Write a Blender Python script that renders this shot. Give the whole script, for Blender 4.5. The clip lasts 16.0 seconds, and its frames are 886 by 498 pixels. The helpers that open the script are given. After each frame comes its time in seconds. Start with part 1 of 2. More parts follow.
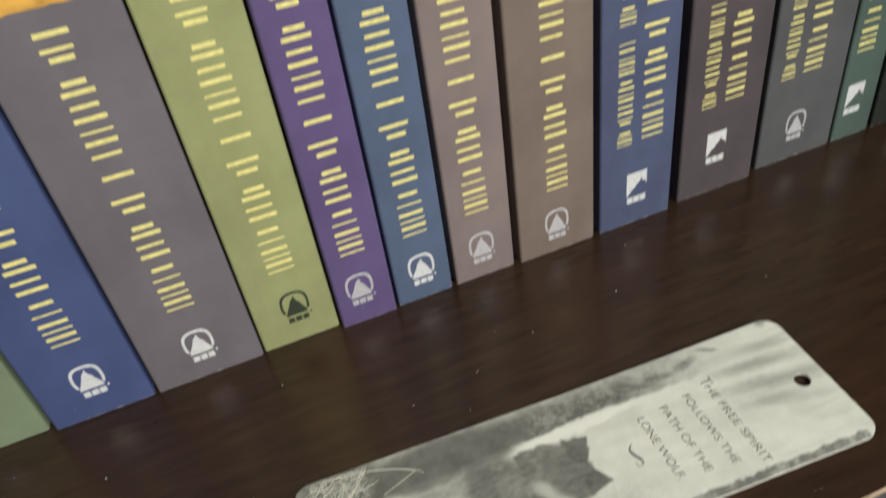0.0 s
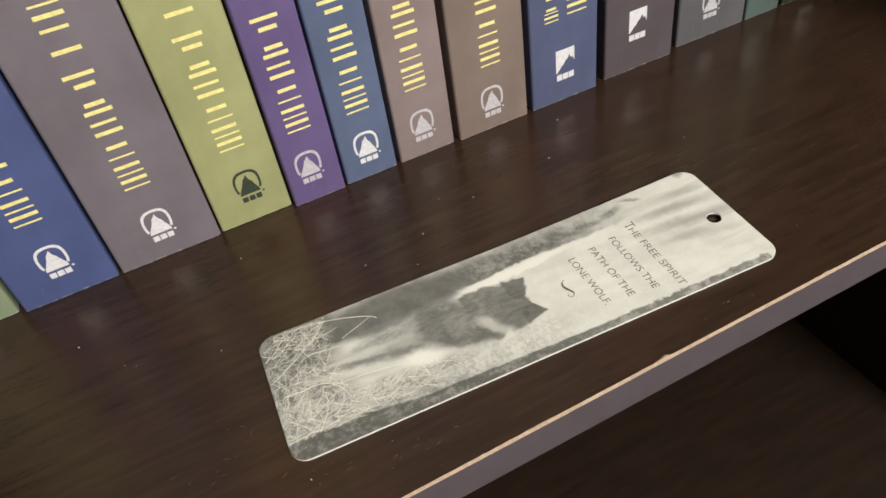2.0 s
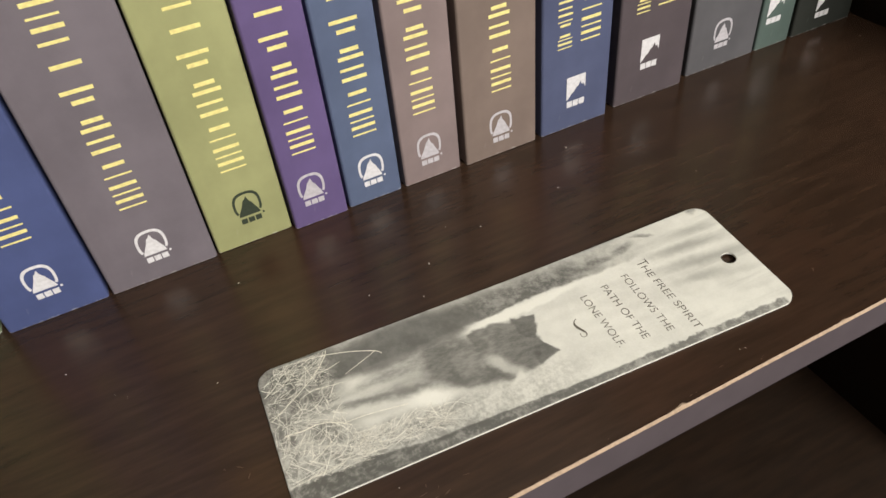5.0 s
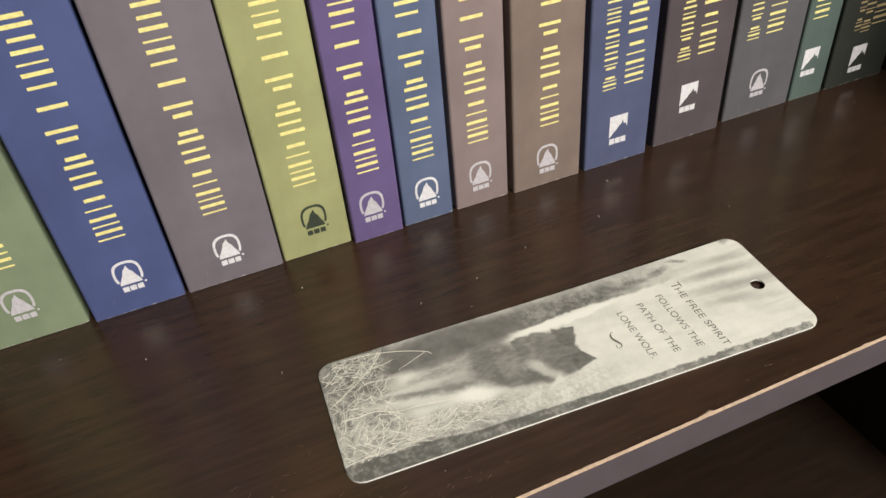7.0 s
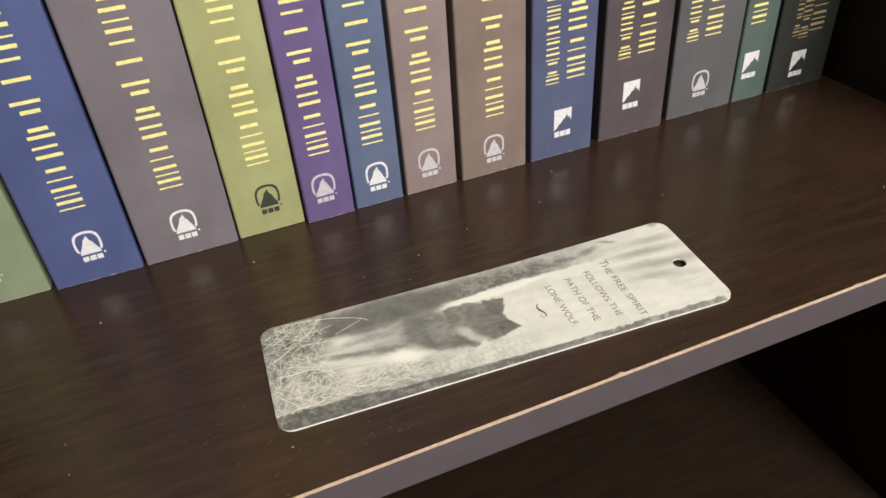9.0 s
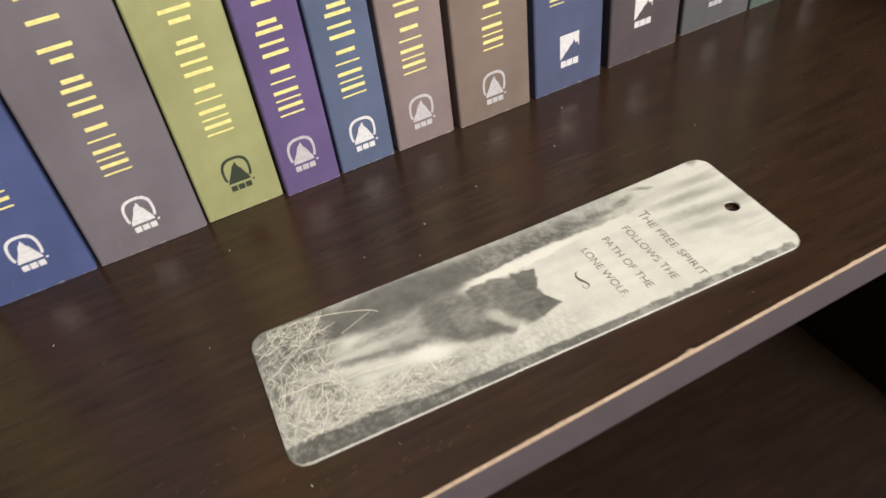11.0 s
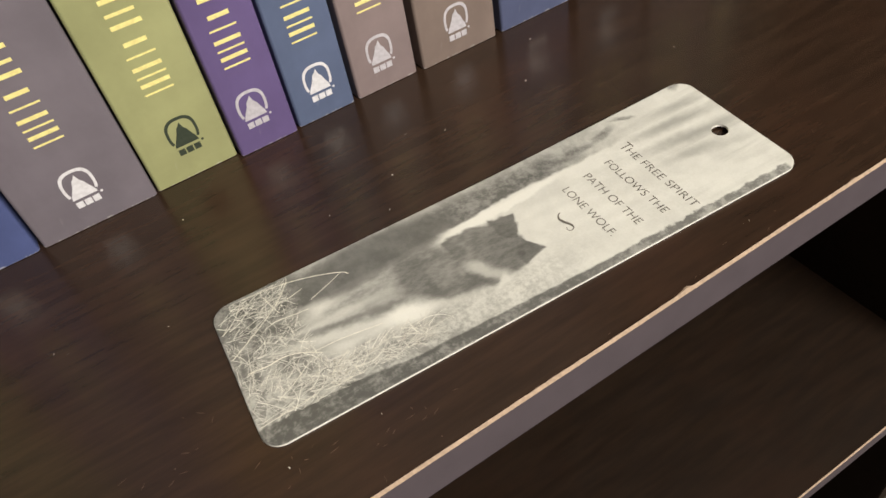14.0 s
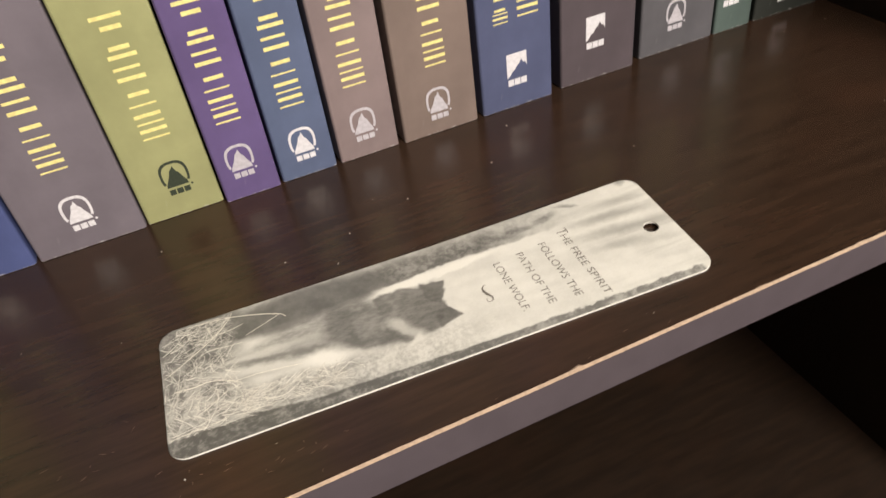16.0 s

> _Directive_: All the lines above are to be reproduced exactly, except the pictures.

> _Written reply_:
Write a Blender Python script that renders this shot. Give the whole script, for Blender 4.5. The clip lasts 16.0 seconds, and its frames are 886 by 498 pixels. The helpers that open the script are given. After each frame comes its time in seconds. Start with part 1 of 2. More parts follow.
0.0 s
2.0 s
5.0 s
7.0 s
9.0 s
11.0 s
14.0 s
16.0 s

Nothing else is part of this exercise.